### Exercise requirements
Copy nothing but the text: reproduce each line of the listing exactly and leave the pictures out.

### Data segment
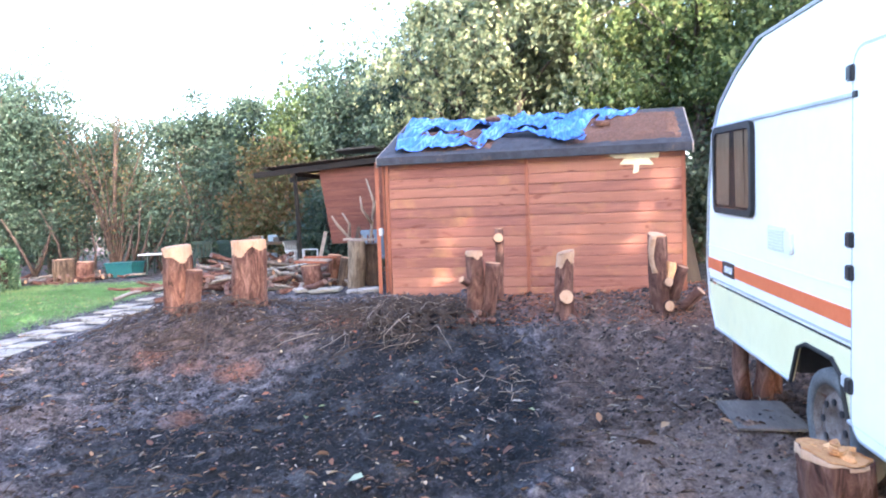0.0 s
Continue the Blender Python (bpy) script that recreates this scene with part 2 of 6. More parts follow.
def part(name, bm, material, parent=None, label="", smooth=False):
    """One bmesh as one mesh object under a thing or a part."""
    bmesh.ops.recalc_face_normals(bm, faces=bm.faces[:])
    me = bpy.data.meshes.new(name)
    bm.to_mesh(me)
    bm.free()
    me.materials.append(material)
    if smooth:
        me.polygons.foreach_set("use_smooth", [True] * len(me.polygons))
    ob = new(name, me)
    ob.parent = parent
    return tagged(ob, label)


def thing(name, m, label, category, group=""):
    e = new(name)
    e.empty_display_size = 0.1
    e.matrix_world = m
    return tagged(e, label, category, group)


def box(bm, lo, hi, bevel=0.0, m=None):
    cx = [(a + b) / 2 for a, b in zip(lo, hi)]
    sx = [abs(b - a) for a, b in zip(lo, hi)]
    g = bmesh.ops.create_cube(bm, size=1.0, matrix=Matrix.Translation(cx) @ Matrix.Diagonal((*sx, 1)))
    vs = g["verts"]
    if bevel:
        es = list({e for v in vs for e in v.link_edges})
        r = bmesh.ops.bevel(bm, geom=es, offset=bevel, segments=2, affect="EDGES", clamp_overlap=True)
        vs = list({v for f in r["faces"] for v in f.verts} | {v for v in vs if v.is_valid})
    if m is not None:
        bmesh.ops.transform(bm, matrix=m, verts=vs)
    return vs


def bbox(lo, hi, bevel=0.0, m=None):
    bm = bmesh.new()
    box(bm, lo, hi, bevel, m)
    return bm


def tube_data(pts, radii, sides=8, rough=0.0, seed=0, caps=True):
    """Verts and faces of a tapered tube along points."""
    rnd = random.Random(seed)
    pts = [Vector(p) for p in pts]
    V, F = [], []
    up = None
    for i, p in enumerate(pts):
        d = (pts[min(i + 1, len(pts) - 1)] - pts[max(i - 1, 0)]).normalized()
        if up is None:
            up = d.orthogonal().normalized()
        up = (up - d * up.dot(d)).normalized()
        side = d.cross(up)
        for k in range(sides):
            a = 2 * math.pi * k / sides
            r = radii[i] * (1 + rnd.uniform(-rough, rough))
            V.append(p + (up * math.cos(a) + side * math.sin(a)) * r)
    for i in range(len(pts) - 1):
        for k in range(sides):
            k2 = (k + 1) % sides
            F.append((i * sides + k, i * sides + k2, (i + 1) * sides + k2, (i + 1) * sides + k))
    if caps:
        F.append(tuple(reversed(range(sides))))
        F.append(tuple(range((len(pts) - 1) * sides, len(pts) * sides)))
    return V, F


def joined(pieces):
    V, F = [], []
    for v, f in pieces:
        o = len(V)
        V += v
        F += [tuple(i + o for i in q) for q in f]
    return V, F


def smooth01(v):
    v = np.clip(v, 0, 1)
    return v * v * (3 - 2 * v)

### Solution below
0.0 s
Continue the Blender Python (bpy) script that recreates this scene with part 2 of 6. More parts follow.
def part(name, bm, material, parent=None, label="", smooth=False):
    """One bmesh as one mesh object under a thing or a part."""
    bmesh.ops.recalc_face_normals(bm, faces=bm.faces[:])
    me = bpy.data.meshes.new(name)
    bm.to_mesh(me)
    bm.free()
    me.materials.append(material)
    if smooth:
        me.polygons.foreach_set("use_smooth", [True] * len(me.polygons))
    ob = new(name, me)
    ob.parent = parent
    return tagged(ob, label)


def thing(name, m, label, category, group=""):
    e = new(name)
    e.empty_display_size = 0.1
    e.matrix_world = m
    return tagged(e, label, category, group)


def box(bm, lo, hi, bevel=0.0, m=None):
    cx = [(a + b) / 2 for a, b in zip(lo, hi)]
    sx = [abs(b - a) for a, b in zip(lo, hi)]
    g = bmesh.ops.create_cube(bm, size=1.0, matrix=Matrix.Translation(cx) @ Matrix.Diagonal((*sx, 1)))
    vs = g["verts"]
    if bevel:
        es = list({e for v in vs for e in v.link_edges})
        r = bmesh.ops.bevel(bm, geom=es, offset=bevel, segments=2, affect="EDGES", clamp_overlap=True)
        vs = list({v for f in r["faces"] for v in f.verts} | {v for v in vs if v.is_valid})
    if m is not None:
        bmesh.ops.transform(bm, matrix=m, verts=vs)
    return vs


def bbox(lo, hi, bevel=0.0, m=None):
    bm = bmesh.new()
    box(bm, lo, hi, bevel, m)
    return bm


def tube_data(pts, radii, sides=8, rough=0.0, seed=0, caps=True):
    """Verts and faces of a tapered tube along points."""
    rnd = random.Random(seed)
    pts = [Vector(p) for p in pts]
    V, F = [], []
    up = None
    for i, p in enumerate(pts):
        d = (pts[min(i + 1, len(pts) - 1)] - pts[max(i - 1, 0)]).normalized()
        if up is None:
            up = d.orthogonal().normalized()
        up = (up - d * up.dot(d)).normalized()
        side = d.cross(up)
        for k in range(sides):
            a = 2 * math.pi * k / sides
            r = radii[i] * (1 + rnd.uniform(-rough, rough))
            V.append(p + (up * math.cos(a) + side * math.sin(a)) * r)
    for i in range(len(pts) - 1):
        for k in range(sides):
            k2 = (k + 1) % sides
            F.append((i * sides + k, i * sides + k2, (i + 1) * sides + k2, (i + 1) * sides + k))
    if caps:
        F.append(tuple(reversed(range(sides))))
        F.append(tuple(range((len(pts) - 1) * sides, len(pts) * sides)))
    return V, F


def joined(pieces):
    V, F = [], []
    for v, f in pieces:
        o = len(V)
        V += v
        F += [tuple(i + o for i in q) for q in f]
    return V, F


def smooth01(v):
    v = np.clip(v, 0, 1)
    return v * v * (3 - 2 * v)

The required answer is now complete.